___ Recorded data
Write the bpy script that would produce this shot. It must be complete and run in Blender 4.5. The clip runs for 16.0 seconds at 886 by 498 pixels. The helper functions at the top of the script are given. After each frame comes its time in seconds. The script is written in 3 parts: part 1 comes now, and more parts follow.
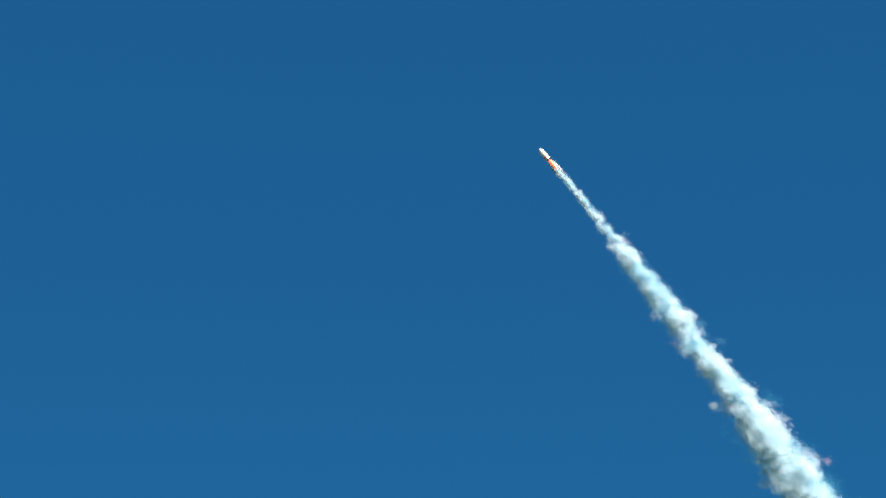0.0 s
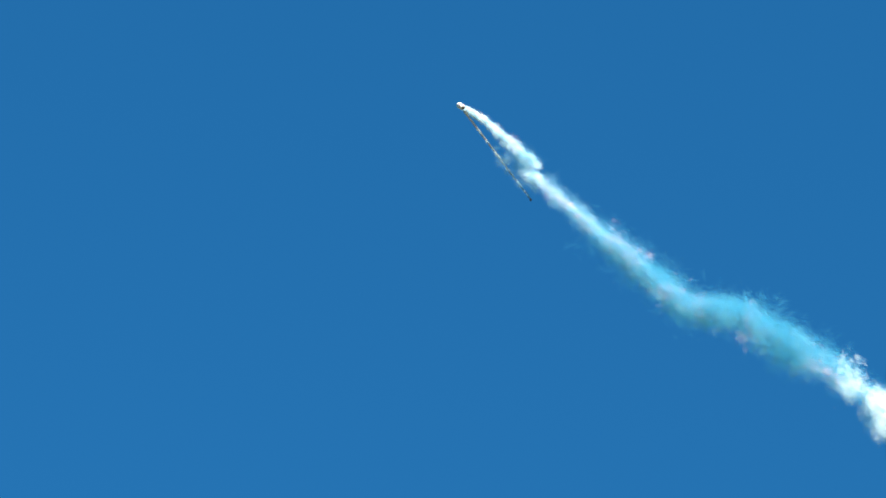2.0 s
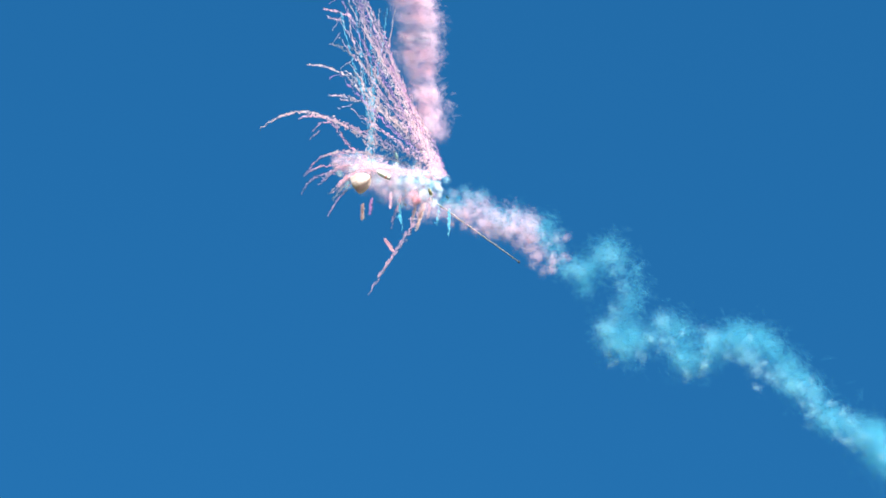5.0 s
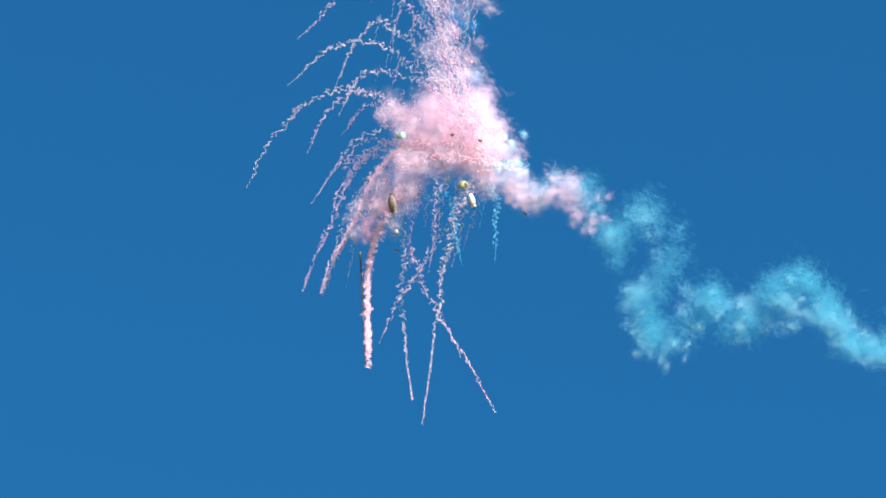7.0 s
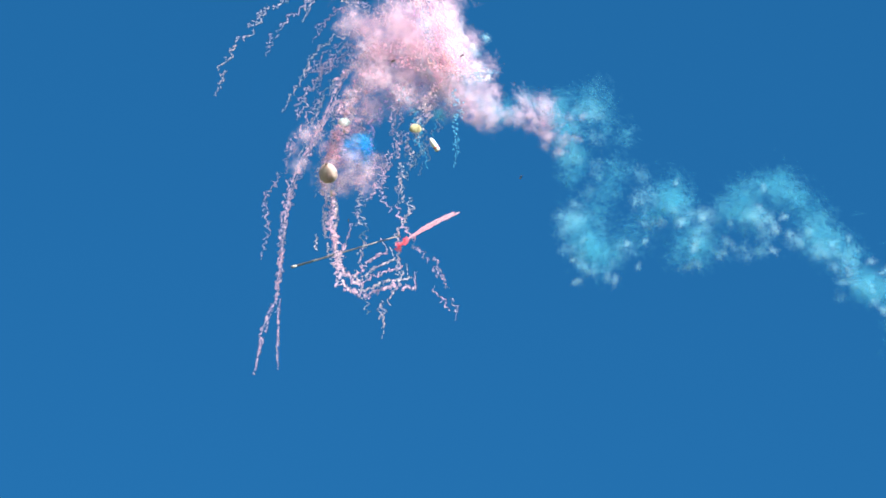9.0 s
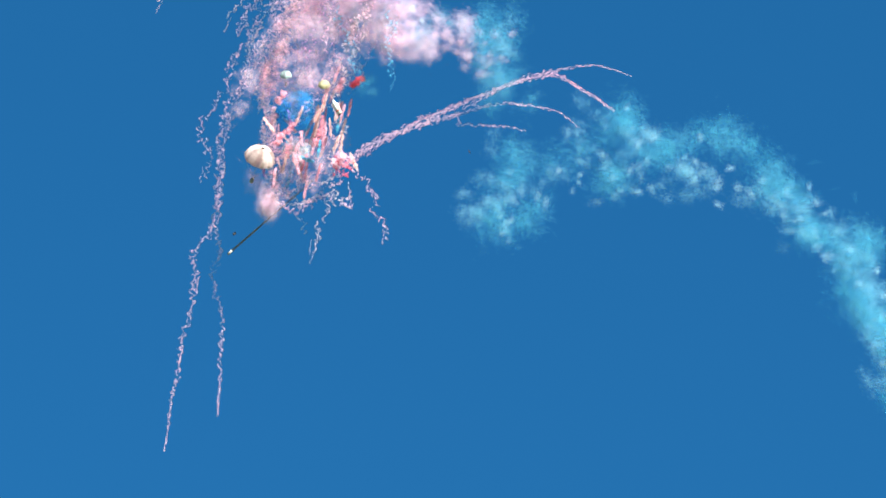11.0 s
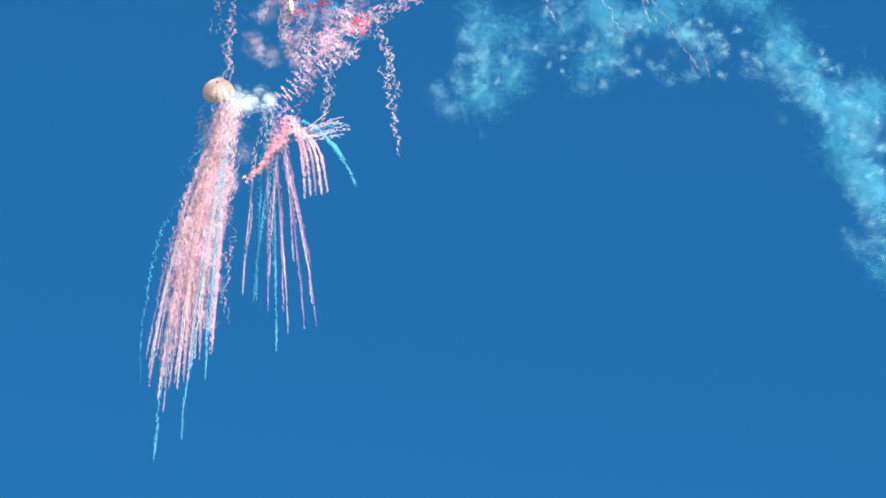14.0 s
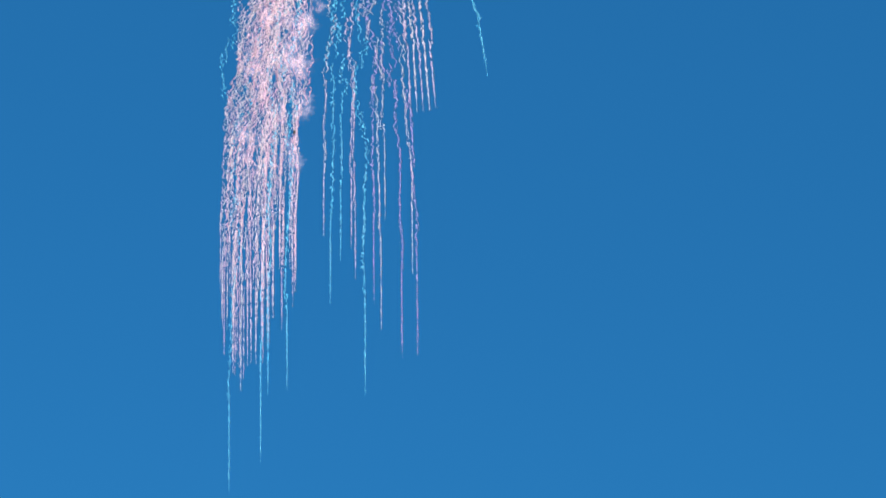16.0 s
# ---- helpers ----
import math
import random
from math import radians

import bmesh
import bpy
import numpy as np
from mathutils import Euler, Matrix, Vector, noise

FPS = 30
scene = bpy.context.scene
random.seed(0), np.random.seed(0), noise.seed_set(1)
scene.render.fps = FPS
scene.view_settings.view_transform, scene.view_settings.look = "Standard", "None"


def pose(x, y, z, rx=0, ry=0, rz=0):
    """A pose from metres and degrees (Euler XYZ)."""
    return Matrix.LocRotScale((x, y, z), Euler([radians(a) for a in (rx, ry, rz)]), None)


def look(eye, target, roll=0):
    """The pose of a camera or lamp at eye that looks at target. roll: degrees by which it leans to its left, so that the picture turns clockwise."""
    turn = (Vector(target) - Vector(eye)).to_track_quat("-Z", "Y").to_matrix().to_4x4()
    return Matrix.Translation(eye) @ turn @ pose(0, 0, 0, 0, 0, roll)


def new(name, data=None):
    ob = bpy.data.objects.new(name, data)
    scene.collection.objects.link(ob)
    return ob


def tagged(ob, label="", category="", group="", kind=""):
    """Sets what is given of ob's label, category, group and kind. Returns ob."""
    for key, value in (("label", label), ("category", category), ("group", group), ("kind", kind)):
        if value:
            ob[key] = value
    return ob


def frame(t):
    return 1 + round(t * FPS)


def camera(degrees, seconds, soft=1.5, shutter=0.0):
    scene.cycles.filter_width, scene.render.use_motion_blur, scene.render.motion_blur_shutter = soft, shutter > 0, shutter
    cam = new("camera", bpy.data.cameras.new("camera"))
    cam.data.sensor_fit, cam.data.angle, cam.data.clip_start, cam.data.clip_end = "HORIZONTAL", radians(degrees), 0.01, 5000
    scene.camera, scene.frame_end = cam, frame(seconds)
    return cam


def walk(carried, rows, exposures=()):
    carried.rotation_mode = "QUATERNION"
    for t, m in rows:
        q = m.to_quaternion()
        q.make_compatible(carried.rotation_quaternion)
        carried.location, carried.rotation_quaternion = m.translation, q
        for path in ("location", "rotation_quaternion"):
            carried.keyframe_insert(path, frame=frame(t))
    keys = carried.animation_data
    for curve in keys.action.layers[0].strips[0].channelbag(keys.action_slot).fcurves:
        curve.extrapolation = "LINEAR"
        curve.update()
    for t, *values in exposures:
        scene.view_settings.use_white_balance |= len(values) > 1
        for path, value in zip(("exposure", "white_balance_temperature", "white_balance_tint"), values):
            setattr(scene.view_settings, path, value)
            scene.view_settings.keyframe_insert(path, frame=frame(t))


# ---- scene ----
______
▸ **Objective**
Give back every line exactly as it stands, pictures excluded.

▸ **Solved exercise**
Write the bpy script that would produce this shot. It must be complete and run in Blender 4.5. The clip runs for 16.0 seconds at 886 by 498 pixels. The helper functions at the top of the script are given. After each frame comes its time in seconds. The script is written in 3 parts: part 1 comes now, and more parts follow.
0.0 s
2.0 s
5.0 s
7.0 s
9.0 s
11.0 s
14.0 s
16.0 s
# ---- helpers ----
import math
import random
from math import radians

import bmesh
import bpy
import numpy as np
from mathutils import Euler, Matrix, Vector, noise

FPS = 30
scene = bpy.context.scene
random.seed(0), np.random.seed(0), noise.seed_set(1)
scene.render.fps = FPS
scene.view_settings.view_transform, scene.view_settings.look = "Standard", "None"


def pose(x, y, z, rx=0, ry=0, rz=0):
    """A pose from metres and degrees (Euler XYZ)."""
    return Matrix.LocRotScale((x, y, z), Euler([radians(a) for a in (rx, ry, rz)]), None)


def look(eye, target, roll=0):
    """The pose of a camera or lamp at eye that looks at target. roll: degrees by which it leans to its left, so that the picture turns clockwise."""
    turn = (Vector(target) - Vector(eye)).to_track_quat("-Z", "Y").to_matrix().to_4x4()
    return Matrix.Translation(eye) @ turn @ pose(0, 0, 0, 0, 0, roll)


def new(name, data=None):
    ob = bpy.data.objects.new(name, data)
    scene.collection.objects.link(ob)
    return ob


def tagged(ob, label="", category="", group="", kind=""):
    """Sets what is given of ob's label, category, group and kind. Returns ob."""
    for key, value in (("label", label), ("category", category), ("group", group), ("kind", kind)):
        if value:
            ob[key] = value
    return ob


def frame(t):
    return 1 + round(t * FPS)


def camera(degrees, seconds, soft=1.5, shutter=0.0):
    scene.cycles.filter_width, scene.render.use_motion_blur, scene.render.motion_blur_shutter = soft, shutter > 0, shutter
    cam = new("camera", bpy.data.cameras.new("camera"))
    cam.data.sensor_fit, cam.data.angle, cam.data.clip_start, cam.data.clip_end = "HORIZONTAL", radians(degrees), 0.01, 5000
    scene.camera, scene.frame_end = cam, frame(seconds)
    return cam


def walk(carried, rows, exposures=()):
    carried.rotation_mode = "QUATERNION"
    for t, m in rows:
        q = m.to_quaternion()
        q.make_compatible(carried.rotation_quaternion)
        carried.location, carried.rotation_quaternion = m.translation, q
        for path in ("location", "rotation_quaternion"):
            carried.keyframe_insert(path, frame=frame(t))
    keys = carried.animation_data
    for curve in keys.action.layers[0].strips[0].channelbag(keys.action_slot).fcurves:
        curve.extrapolation = "LINEAR"
        curve.update()
    for t, *values in exposures:
        scene.view_settings.use_white_balance |= len(values) > 1
        for path, value in zip(("exposure", "white_balance_temperature", "white_balance_tint"), values):
            setattr(scene.view_settings, path, value)
            scene.view_settings.keyframe_insert(path, frame=frame(t))


# ---- scene ----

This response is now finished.